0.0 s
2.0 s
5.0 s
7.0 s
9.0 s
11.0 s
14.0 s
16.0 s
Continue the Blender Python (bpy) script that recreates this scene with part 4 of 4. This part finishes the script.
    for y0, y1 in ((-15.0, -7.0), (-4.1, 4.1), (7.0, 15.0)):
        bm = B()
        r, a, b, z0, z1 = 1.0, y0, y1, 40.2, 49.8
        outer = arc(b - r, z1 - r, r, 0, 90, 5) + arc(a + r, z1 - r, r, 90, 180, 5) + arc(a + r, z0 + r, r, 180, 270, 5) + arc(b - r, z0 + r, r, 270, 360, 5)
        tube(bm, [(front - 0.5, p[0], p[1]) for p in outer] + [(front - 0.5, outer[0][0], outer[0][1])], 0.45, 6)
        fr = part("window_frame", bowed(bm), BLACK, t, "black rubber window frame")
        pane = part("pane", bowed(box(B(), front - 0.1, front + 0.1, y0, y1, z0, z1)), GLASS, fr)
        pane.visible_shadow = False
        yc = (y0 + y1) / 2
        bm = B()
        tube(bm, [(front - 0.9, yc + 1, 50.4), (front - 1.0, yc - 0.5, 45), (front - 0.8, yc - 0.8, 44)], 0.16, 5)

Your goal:
Please set down the whole listing above without altering a single line.

Response for this exercise:
0.0 s
2.0 s
5.0 s
7.0 s
9.0 s
11.0 s
14.0 s
16.0 s
Continue the Blender Python (bpy) script that recreates this scene with part 4 of 4. This part finishes the script.
    for y0, y1 in ((-15.0, -7.0), (-4.1, 4.1), (7.0, 15.0)):
        bm = B()
        r, a, b, z0, z1 = 1.0, y0, y1, 40.2, 49.8
        outer = arc(b - r, z1 - r, r, 0, 90, 5) + arc(a + r, z1 - r, r, 90, 180, 5) + arc(a + r, z0 + r, r, 180, 270, 5) + arc(b - r, z0 + r, r, 270, 360, 5)
        tube(bm, [(front - 0.5, p[0], p[1]) for p in outer] + [(front - 0.5, outer[0][0], outer[0][1])], 0.45, 6)
        fr = part("window_frame", bowed(bm), BLACK, t, "black rubber window frame")
        pane = part("pane", bowed(box(B(), front - 0.1, front + 0.1, y0, y1, z0, z1)), GLASS, fr)
        pane.visible_shadow = False
        yc = (y0 + y1) / 2
        bm = B()
        tube(bm, [(front - 0.9, yc + 1, 50.4), (front - 1.0, yc - 0.5, 45), (front - 0.8, yc - 0.8, 44)], 0.16, 5)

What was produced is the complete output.